Records with scene code
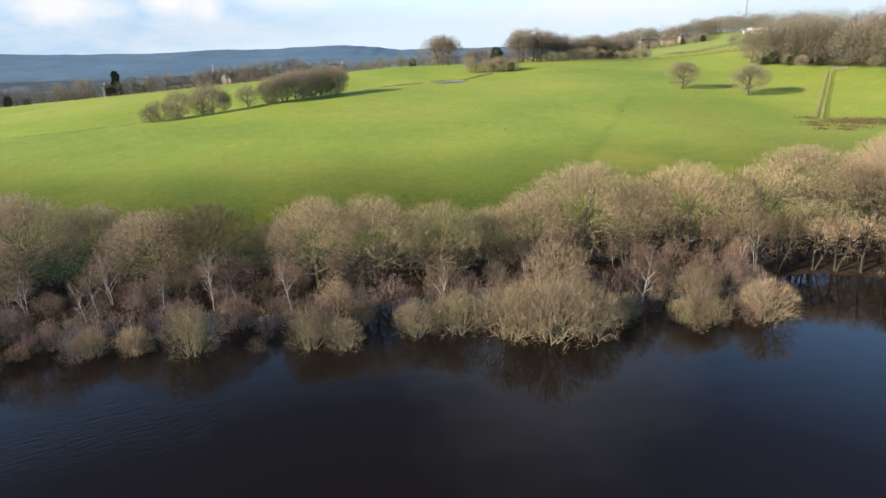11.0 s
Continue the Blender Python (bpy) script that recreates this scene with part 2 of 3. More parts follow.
link(t, span.outputs["Result"], n1.inputs["Strength"])
link(t, swell, n1.inputs["Height"])
n2 = node(t, "ShaderNodeBump", Distance=0.05)
link(t, ramp(t, gust, grey(0.0, 1.0, 0.04, 0.75)), n2.inputs["Strength"])
link(t, chop, n2.inputs["Height"])
link(t, n1.outputs[0], n2.inputs["Normal"])
link(t, n2.outputs[0], b.inputs["Normal"])
blur = node(t, "ShaderNodeMapRange")
for key, value in (("From Min", 75.0), ("From Max", 125.0), ("To Min", 0.05), ("To Max", 0.045)):
    blur.inputs[key].default_value = value
link(t, part_y.outputs["Y"], blur.inputs["Value"])
link(t, blur.outputs["Result"], b.inputs["Roughness"])
WATER = m

m, t, b = surface("sky_pale_pond_water", 0.12)
# pale base colour stands for the bright sky mirrored in the pond
b.inputs["Base Color"].default_value = (0.20, 0.21, 0.21, 1)
relief(t, b, noise_at(t, place_of(t), 2.5, 3), 0.5, 0.12)
POND = m
STONE = plain("pale_stone_wall", (0.32, 0.27, 0.20), (0.48, 0.42, 0.33), 0.85, 0.8)
BRICK_RED = plain("red_brick_wall", (0.24, 0.135, 0.095), (0.34, 0.21, 0.155), 0.85, 0.8)
RENDER_WHITE = plain("white_render", (0.68, 0.67, 0.63), (0.82, 0.81, 0.78), 0.7, 0.5)
SLATE = plain("dark_slate_roof", (0.035, 0.035, 0.04), (0.085, 0.08, 0.08), 0.6, 1.0)
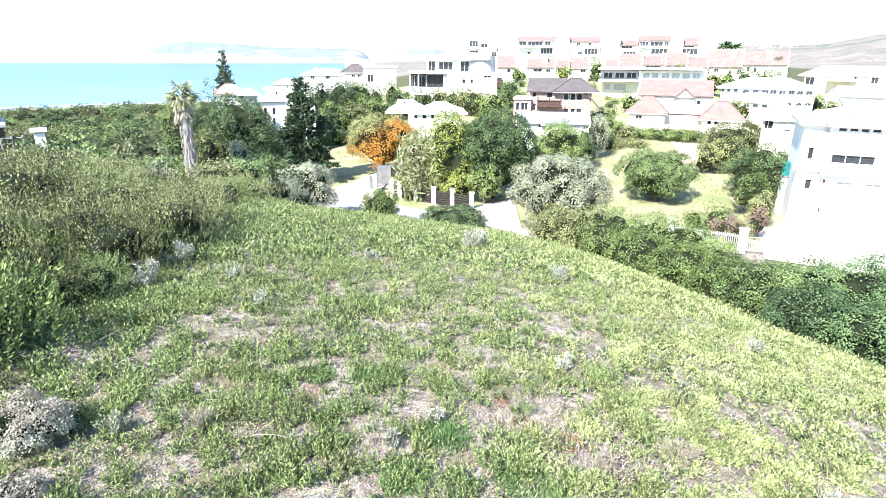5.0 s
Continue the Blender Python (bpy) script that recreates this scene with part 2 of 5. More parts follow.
# ---- the ground: one sheet from the hilltop over the valley to the horizon ----
CREST_AZ = (-180, -120, -60, -40, -30, -22, -16, -9, -2, 4.5, 10.5, 16, 22, 27, 32, 39, 50, 80, 120, 180)
CREST_TAN = (0.30, 0.22, 0.187, 0.187, 0.198, 0.222, 0.262, 0.282, 0.302, 0.316, 0.335, 0.36, 0.390, 0.413, 0.436, 0.456, 0.48, 0.5, 0.45, 0.30)
VAL_AZ = (-180, -60, -45, -30, -20, -10, 0, 10, 20, 30, 45, 60, 180)
VAL_R = (0, 40, 60, 80, 110, 150, 220, 425, 480)
VAL_Z = (
    (18, 18, 18, 17, 15, 14, 12, 1, -6),
    (18, 18, 18, 17, 15, 14, 12, 1, -6),
    (18, 18, 18, 17, 15, 14, 12, 1, -6),
    (17.5, 17.5, 17.8, 17, 15.5, 14, 12, 1, -6),
    (16, 16, 16.4, 16.5, 16, 15, 12, 1, -6),
    (16, 16, 16, 16.8, 18, 19, 20, 14, 1),
    (16, 16, 16, 17.5, 22.0, 24.3, 26, 25, 22),
    (16, 16, 16, 18, 20.8, 24.6, 28, 27, 24),
    (16, 16, 16.2, 18.2, 20.8, 24.6, 28, 27, 26),
    (16, 16, 16, 17, 20, 22, 24, 26, 28),
    (16, 16, 15, 16, 19.5, 21.5, 24, 27, 30),
    (16, 16, 15, 16, 20, 24, 27, 28, 30),
    (16, 16, 15, 16, 20, 24, 27, 28, 30),
)


def ground_z(x, y):
    """Height of the ground, in metres above the sea."""
    x, y = np.asarray(x, float), np.asarray(y, float)
    r = np.hypot(x, y)
    az = np.degrees(np.arctan2(x, y))
    te = np.interp(az, CREST_AZ, CREST_TAN)
    hill = EYE - 4.5 - te * te * r * r / 18.0
    table = np.asarray(VAL_Z, float)
    ia = np.clip(np.searchsorted(VAL_AZ, az) - 1, 0, len(VAL_AZ) - 2)
    fa = (az - np.asarray(VAL_AZ, float)[ia]) / (np.asarray(VAL_AZ, float)[ia + 1] - np.asarray(VAL_AZ, float)[ia])
    rr = np.clip(r, 0, 479.9)
    ir = np.clip(np.searchsorted(VAL_R, rr, side="right") - 1, 0, len(VAL_R) - 2)
    vr = np.asarray(VAL_R, float)
    fr = (rr - vr[ir]) / (vr[ir + 1] - vr[ir])
    val = (table[ia, ir] * (1 - fa) + table[ia + 1, ir] * fa) * (1 - fr) + (table[ia, ir + 1] * (1 - fa) + table[ia + 1, ir + 1] * fa) * fr
    k = 1.2
    m = np.maximum(hill, val)
    return m + k * np.log1p(np.exp(-np.abs(hill - val) / k)) - k * math.log(2) * np.exp(-np.abs(hill - val))


def gz(x, y):
    return float(ground_z(x, y))


def scrub_edge(r):
    """Azimuth at which the tall scrub begins, by distance."""
    return float(np.interp(r, (0, 11, 12.5, 14, 17, 23, 30, 42, 60), (-75, -44, -38, -33, -27, -22.5, -20.5, -19.5, -19)))


def build_ground():
    az = np.concatenate([np.arange(-180, -50, 5), np.arange(-50, 50, 0.8), np.arange(50, 180, 5)])
    r = np.concatenate([np.arange(0.4, 14, 0.16), np.arange(14, 45, 0.45), np.arange(45, 120, 2.5), np.arange(120, 480, 10), np.array([520, 600, 800, 1200, 2000, 3200, 4700])])
    A, R = np.meshgrid(np.radians(az), r)
    X, Y = R * np.sin(A), R * np.cos(A)
    Z = ground_z(X, Y)
    near = np.clip((50 - R) / 20, 0, 1)
    bumps = np.array([noise.noise((x * 0.9, y * 0.9, 3)) * 0.05 + noise.noise((x * 3.1, y * 3.1, 7)) * 0.035 + noise.noise((x * 6.5, y * 6.5, 2)) * 0.025 for x, y in zip(X.ravel(), Y.ravel())]).reshape(X.shape)
    Z = Z + bumps * near
    na, nr = len(az), len(r)
    verts = [(0.0, 0.0, gz(0, 0))] + list(zip(X.ravel().tolist(), Y.ravel().tolist(), Z.ravel().tolist()))
    faces, slots = [], []
    for j in range(na):
        faces.append((0, 1 + (j + 1) % na, 1 + j))
        slots.append(0)
    for i in range(nr - 1):
        for j in range(na):
            k = (j + 1) % na
            faces.append((1 + i * na + j, 1 + i * na + k, 1 + (i + 1) * na + k, 1 + (i + 1) * na + j))
            a, rr, z = az[j], r[i], Z[i, j]
            if z < 3.2:
                s = 3
            elif rr > 350:
                s = 4
            elif rr > 46 and -16 < a < 45 and rr < 175:
                s = 2
            elif (a < scrub_edge(rr) - 2 and rr > 10.5) or rr > 46:
                s = 1
            else:
                s = 0
            slots.append(s)
    me = mesh_of("ground", verts, faces, M_THATCH, True)
    for m in (M_SCRUBSOIL, M_LAWN, M_SAND, M_FAR):
        me.materials.append(m)
    me.polygons.foreach_set("material_index", slots)
    tagged(new("ground", me), "dry grassy hilltop falling to a green valley and dunes", "ground", kind="structure")


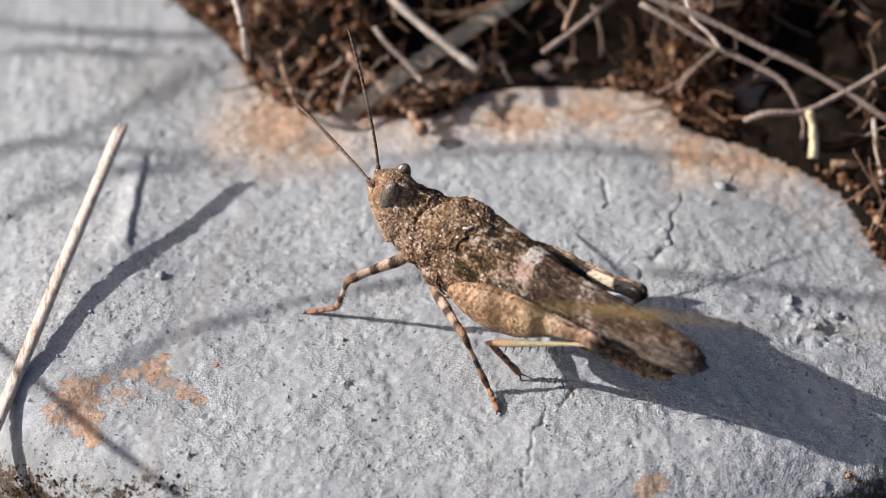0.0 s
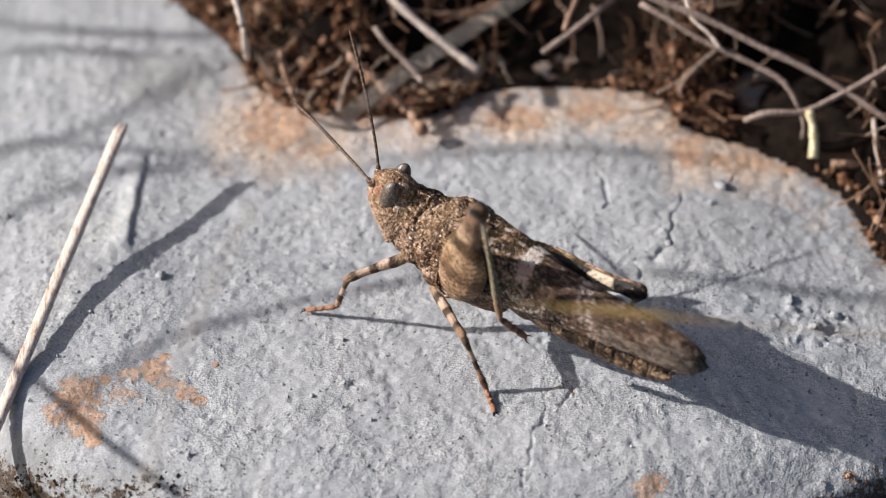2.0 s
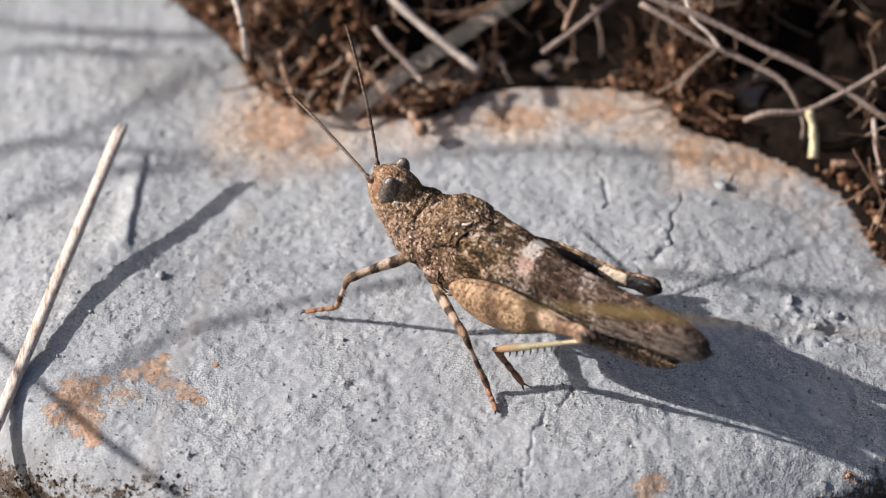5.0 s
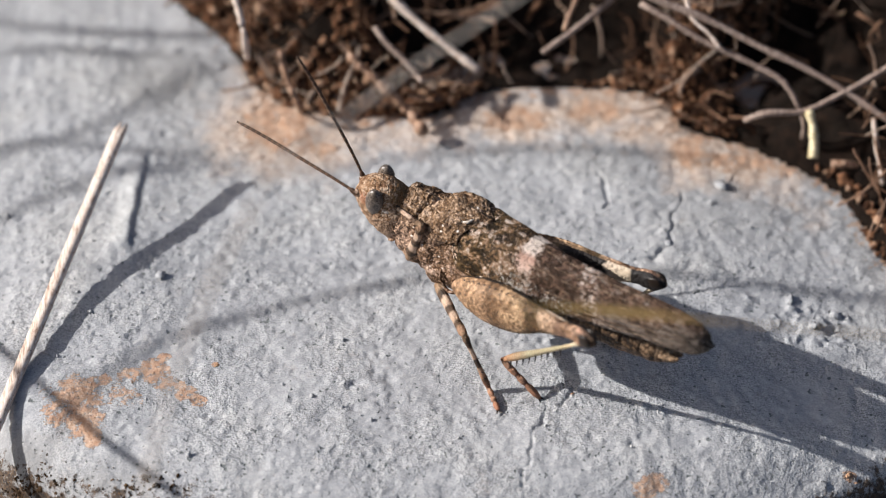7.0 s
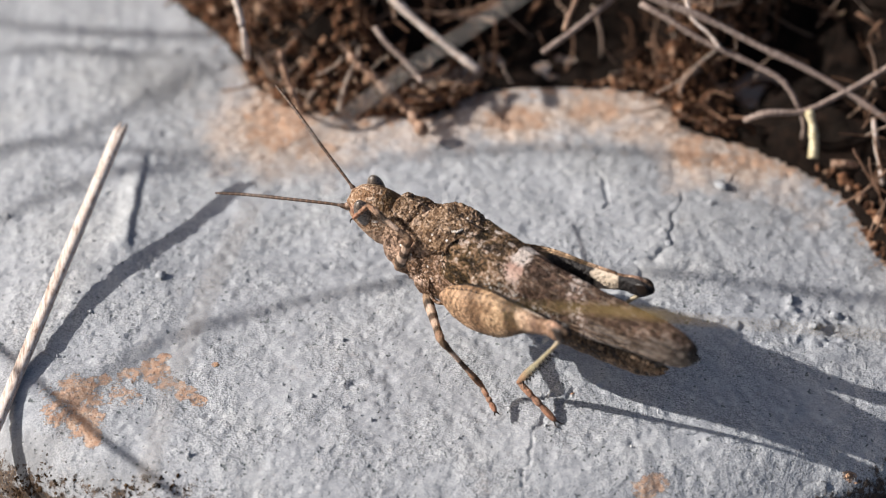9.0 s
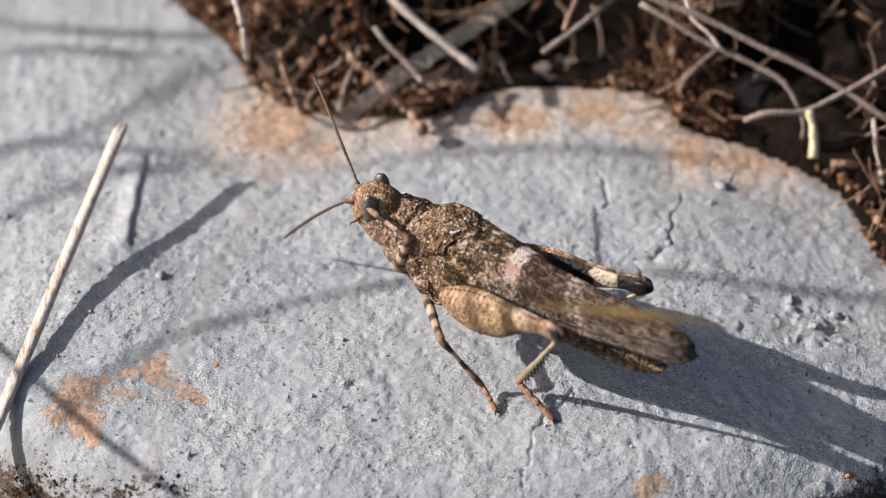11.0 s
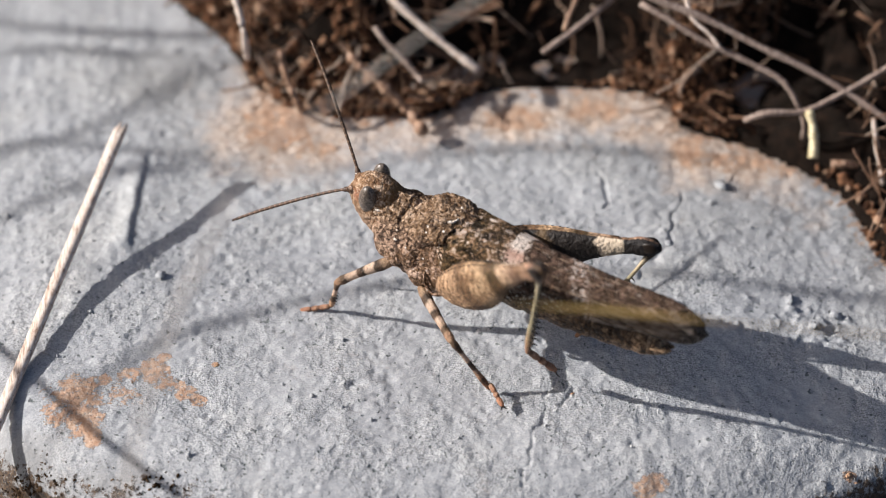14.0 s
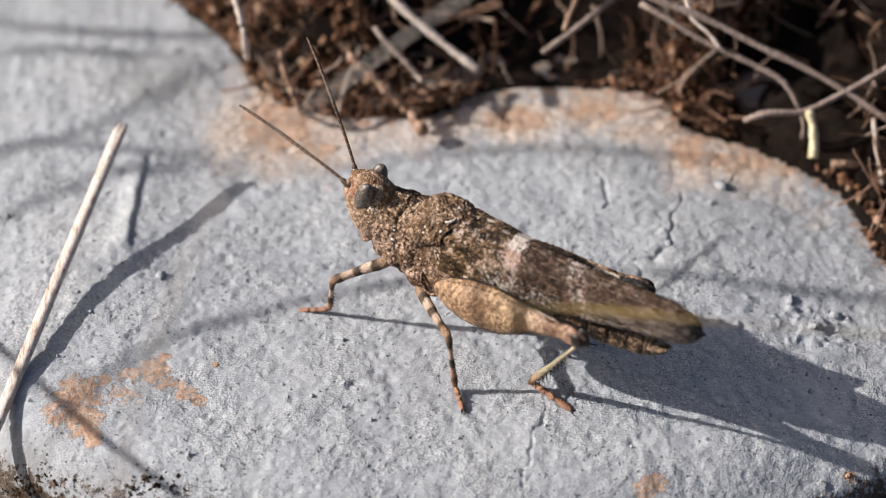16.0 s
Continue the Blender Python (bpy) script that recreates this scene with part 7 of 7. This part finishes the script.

**What is required:**
Write every entry out again exactly, dropping the pictures.

**Output for this task:**
11.0 s
Continue the Blender Python (bpy) script that recreates this scene with part 2 of 3. More parts follow.
link(t, span.outputs["Result"], n1.inputs["Strength"])
link(t, swell, n1.inputs["Height"])
n2 = node(t, "ShaderNodeBump", Distance=0.05)
link(t, ramp(t, gust, grey(0.0, 1.0, 0.04, 0.75)), n2.inputs["Strength"])
link(t, chop, n2.inputs["Height"])
link(t, n1.outputs[0], n2.inputs["Normal"])
link(t, n2.outputs[0], b.inputs["Normal"])
blur = node(t, "ShaderNodeMapRange")
for key, value in (("From Min", 75.0), ("From Max", 125.0), ("To Min", 0.05), ("To Max", 0.045)):
    blur.inputs[key].default_value = value
link(t, part_y.outputs["Y"], blur.inputs["Value"])
link(t, blur.outputs["Result"], b.inputs["Roughness"])
WATER = m

m, t, b = surface("sky_pale_pond_water", 0.12)
# pale base colour stands for the bright sky mirrored in the pond
b.inputs["Base Color"].default_value = (0.20, 0.21, 0.21, 1)
relief(t, b, noise_at(t, place_of(t), 2.5, 3), 0.5, 0.12)
POND = m
STONE = plain("pale_stone_wall", (0.32, 0.27, 0.20), (0.48, 0.42, 0.33), 0.85, 0.8)
BRICK_RED = plain("red_brick_wall", (0.24, 0.135, 0.095), (0.34, 0.21, 0.155), 0.85, 0.8)
RENDER_WHITE = plain("white_render", (0.68, 0.67, 0.63), (0.82, 0.81, 0.78), 0.7, 0.5)
SLATE = plain("dark_slate_roof", (0.035, 0.035, 0.04), (0.085, 0.08, 0.08), 0.6, 1.0)
5.0 s
Continue the Blender Python (bpy) script that recreates this scene with part 2 of 5. More parts follow.
# ---- the ground: one sheet from the hilltop over the valley to the horizon ----
CREST_AZ = (-180, -120, -60, -40, -30, -22, -16, -9, -2, 4.5, 10.5, 16, 22, 27, 32, 39, 50, 80, 120, 180)
CREST_TAN = (0.30, 0.22, 0.187, 0.187, 0.198, 0.222, 0.262, 0.282, 0.302, 0.316, 0.335, 0.36, 0.390, 0.413, 0.436, 0.456, 0.48, 0.5, 0.45, 0.30)
VAL_AZ = (-180, -60, -45, -30, -20, -10, 0, 10, 20, 30, 45, 60, 180)
VAL_R = (0, 40, 60, 80, 110, 150, 220, 425, 480)
VAL_Z = (
    (18, 18, 18, 17, 15, 14, 12, 1, -6),
    (18, 18, 18, 17, 15, 14, 12, 1, -6),
    (18, 18, 18, 17, 15, 14, 12, 1, -6),
    (17.5, 17.5, 17.8, 17, 15.5, 14, 12, 1, -6),
    (16, 16, 16.4, 16.5, 16, 15, 12, 1, -6),
    (16, 16, 16, 16.8, 18, 19, 20, 14, 1),
    (16, 16, 16, 17.5, 22.0, 24.3, 26, 25, 22),
    (16, 16, 16, 18, 20.8, 24.6, 28, 27, 24),
    (16, 16, 16.2, 18.2, 20.8, 24.6, 28, 27, 26),
    (16, 16, 16, 17, 20, 22, 24, 26, 28),
    (16, 16, 15, 16, 19.5, 21.5, 24, 27, 30),
    (16, 16, 15, 16, 20, 24, 27, 28, 30),
    (16, 16, 15, 16, 20, 24, 27, 28, 30),
)


def ground_z(x, y):
    """Height of the ground, in metres above the sea."""
    x, y = np.asarray(x, float), np.asarray(y, float)
    r = np.hypot(x, y)
    az = np.degrees(np.arctan2(x, y))
    te = np.interp(az, CREST_AZ, CREST_TAN)
    hill = EYE - 4.5 - te * te * r * r / 18.0
    table = np.asarray(VAL_Z, float)
    ia = np.clip(np.searchsorted(VAL_AZ, az) - 1, 0, len(VAL_AZ) - 2)
    fa = (az - np.asarray(VAL_AZ, float)[ia]) / (np.asarray(VAL_AZ, float)[ia + 1] - np.asarray(VAL_AZ, float)[ia])
    rr = np.clip(r, 0, 479.9)
    ir = np.clip(np.searchsorted(VAL_R, rr, side="right") - 1, 0, len(VAL_R) - 2)
    vr = np.asarray(VAL_R, float)
    fr = (rr - vr[ir]) / (vr[ir + 1] - vr[ir])
    val = (table[ia, ir] * (1 - fa) + table[ia + 1, ir] * fa) * (1 - fr) + (table[ia, ir + 1] * (1 - fa) + table[ia + 1, ir + 1] * fa) * fr
    k = 1.2
    m = np.maximum(hill, val)
    return m + k * np.log1p(np.exp(-np.abs(hill - val) / k)) - k * math.log(2) * np.exp(-np.abs(hill - val))


def gz(x, y):
    return float(ground_z(x, y))


def scrub_edge(r):
    """Azimuth at which the tall scrub begins, by distance."""
    return float(np.interp(r, (0, 11, 12.5, 14, 17, 23, 30, 42, 60), (-75, -44, -38, -33, -27, -22.5, -20.5, -19.5, -19)))


def build_ground():
    az = np.concatenate([np.arange(-180, -50, 5), np.arange(-50, 50, 0.8), np.arange(50, 180, 5)])
    r = np.concatenate([np.arange(0.4, 14, 0.16), np.arange(14, 45, 0.45), np.arange(45, 120, 2.5), np.arange(120, 480, 10), np.array([520, 600, 800, 1200, 2000, 3200, 4700])])
    A, R = np.meshgrid(np.radians(az), r)
    X, Y = R * np.sin(A), R * np.cos(A)
    Z = ground_z(X, Y)
    near = np.clip((50 - R) / 20, 0, 1)
    bumps = np.array([noise.noise((x * 0.9, y * 0.9, 3)) * 0.05 + noise.noise((x * 3.1, y * 3.1, 7)) * 0.035 + noise.noise((x * 6.5, y * 6.5, 2)) * 0.025 for x, y in zip(X.ravel(), Y.ravel())]).reshape(X.shape)
    Z = Z + bumps * near
    na, nr = len(az), len(r)
    verts = [(0.0, 0.0, gz(0, 0))] + list(zip(X.ravel().tolist(), Y.ravel().tolist(), Z.ravel().tolist()))
    faces, slots = [], []
    for j in range(na):
        faces.append((0, 1 + (j + 1) % na, 1 + j))
        slots.append(0)
    for i in range(nr - 1):
        for j in range(na):
            k = (j + 1) % na
            faces.append((1 + i * na + j, 1 + i * na + k, 1 + (i + 1) * na + k, 1 + (i + 1) * na + j))
            a, rr, z = az[j], r[i], Z[i, j]
            if z < 3.2:
                s = 3
            elif rr > 350:
                s = 4
            elif rr > 46 and -16 < a < 45 and rr < 175:
                s = 2
            elif (a < scrub_edge(rr) - 2 and rr > 10.5) or rr > 46:
                s = 1
            else:
                s = 0
            slots.append(s)
    me = mesh_of("ground", verts, faces, M_THATCH, True)
    for m in (M_SCRUBSOIL, M_LAWN, M_SAND, M_FAR):
        me.materials.append(m)
    me.polygons.foreach_set("material_index", slots)
    tagged(new("ground", me), "dry grassy hilltop falling to a green valley and dunes", "ground", kind="structure")


0.0 s
2.0 s
5.0 s
7.0 s
9.0 s
11.0 s
14.0 s
16.0 s
Continue the Blender Python (bpy) script that recreates this scene with part 7 of 7. This part finishes the script.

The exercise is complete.